7) Indemnification To the fullest extent permitted by law, each Party agrees to mutually indemnify and hold harmless the other Party, its officers, directors, shareholders, employees, current and former trustees, agents and representatives from and against any and all claims, demands, damages, liabilities, expenses, losses of every nature and kind, including but not limited to attorney’s fees and costs, (collectively, “Claims”) arising out of the intentional or negligent acts or omissions in the performance hereunder of the indemnifying Party, its agents, representatives, employees, subcontractors and consultants, or Party’s failure to render Services in compliance with this Agreement, even in the event Party is alleged or found to be partially negligent.
8) Notice of Action If either Party receives or has reason to believe that it may receive any complaint, claim, notice of investigation, petition, or subpoena (collectively “Notice of Action”) concerning the subject matter of this Agreement, then Party receiving the Notice of Action will immediately give the other Party written notice of same. Parties will cooperate with each other in good faith to investigate and resolve the matter to the reasonable satisfaction of both Parties. Each Party will be responsible for its own costs and expenses, and a Party will not be deemed to waive any attorney-client privilege or any other privilege in effectuating this Section.
9) Limitation of Liability Notwithstanding anything specifically contained in this Agreement, nothing in this Agreement shall limit the liability of Contractor under law or custom.
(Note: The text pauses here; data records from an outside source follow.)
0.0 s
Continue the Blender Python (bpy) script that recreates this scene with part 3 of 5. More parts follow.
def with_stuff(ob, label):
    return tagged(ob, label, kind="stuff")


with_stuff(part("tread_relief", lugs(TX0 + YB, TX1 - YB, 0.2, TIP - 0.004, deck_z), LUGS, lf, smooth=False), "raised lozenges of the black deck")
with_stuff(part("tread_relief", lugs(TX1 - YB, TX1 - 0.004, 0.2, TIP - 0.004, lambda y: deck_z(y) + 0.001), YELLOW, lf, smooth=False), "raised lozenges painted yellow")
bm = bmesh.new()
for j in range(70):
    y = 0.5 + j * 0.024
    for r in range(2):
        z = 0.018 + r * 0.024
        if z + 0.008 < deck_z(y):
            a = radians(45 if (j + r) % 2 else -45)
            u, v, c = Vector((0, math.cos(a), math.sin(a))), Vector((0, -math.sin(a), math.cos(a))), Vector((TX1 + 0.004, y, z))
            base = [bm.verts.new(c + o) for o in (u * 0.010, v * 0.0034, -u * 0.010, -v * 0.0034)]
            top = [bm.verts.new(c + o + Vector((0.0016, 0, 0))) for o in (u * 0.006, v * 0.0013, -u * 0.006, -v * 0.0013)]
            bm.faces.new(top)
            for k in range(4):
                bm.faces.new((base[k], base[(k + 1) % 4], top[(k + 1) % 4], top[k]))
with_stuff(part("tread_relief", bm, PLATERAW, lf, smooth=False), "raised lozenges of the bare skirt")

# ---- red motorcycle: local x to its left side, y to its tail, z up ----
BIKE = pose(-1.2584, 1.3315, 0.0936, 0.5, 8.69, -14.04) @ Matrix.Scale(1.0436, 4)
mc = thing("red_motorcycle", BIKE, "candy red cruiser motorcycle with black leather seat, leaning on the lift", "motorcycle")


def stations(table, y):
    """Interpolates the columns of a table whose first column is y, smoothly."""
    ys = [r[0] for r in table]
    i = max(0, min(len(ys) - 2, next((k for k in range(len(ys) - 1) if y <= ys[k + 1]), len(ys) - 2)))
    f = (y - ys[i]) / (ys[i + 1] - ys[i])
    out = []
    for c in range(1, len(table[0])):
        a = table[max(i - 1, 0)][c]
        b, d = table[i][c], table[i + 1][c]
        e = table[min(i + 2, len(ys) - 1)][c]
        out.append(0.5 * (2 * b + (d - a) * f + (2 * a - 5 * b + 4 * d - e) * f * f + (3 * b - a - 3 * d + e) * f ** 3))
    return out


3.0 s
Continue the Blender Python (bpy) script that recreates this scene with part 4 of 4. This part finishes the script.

10) Names & Trademarks No Party to this Agreement shall, without express written consent in each case, use any name, trade name, trademark, or other designation of Company, or represented Client, hereto (including contraction, abbreviation, or simulation) in advertising, publicity, promotional, or any other activities or context.
11) Laws/Policies Contractor warrants that it will comply with all federal, state, and local laws as well as Client policies applicable to its performance hereunder, including but not limited to those relating to nondiscrimination, equal employment opportunity, and affirmative action.
12) Confirmation of Entity Status Contractor represents and warrants as follows. (a) It is a duly formed corporation or limited liability company registered and authorized in good standing to do business in each state in which the Services are performed or in which they will be performed. (b) Should Contractor’s entity be dissolved, administratively or otherwise, or should it at any time be in a status other than good standing with the state of registration or in any state in which it is providing the Services, Contractor shall immediately cease providing the Services and notify Company in writing. (c) Contractor shall not resume providing the Services until (i) it has been returned to a “good standing” status and authorized to do business in the state of registration, and (ii) Company has authorized it in writing to resume providing the Services. (d) Entity dissolution or the loss of “good standing” status for any reason shall entitle Company to cancel the contract effective immediately, even if Contractor subsequently restores its status to good standing.
13) Changes to Laws, Rules, and Regulations Contractor represents and acknowledges that Client and/or the federal government may change the rules or compliance standards for any Campaign at any time. Company has no control over or input with respect to same. Contractor shall promptly comply with any such changes as communicated to it from time-to-time by Company or Client.
14) Compliance with Local Laws and Regulations Contractor shall comply with all state and local laws, rules, and regulations regarding setting up and maintaining event locations, signage, permits, and licenses. Contractor shall indemnify Company and hold it harmless from any damages, costs, fines, penalties, or other losses caused by Contractor’s failure to adhere to any such laws and regulations.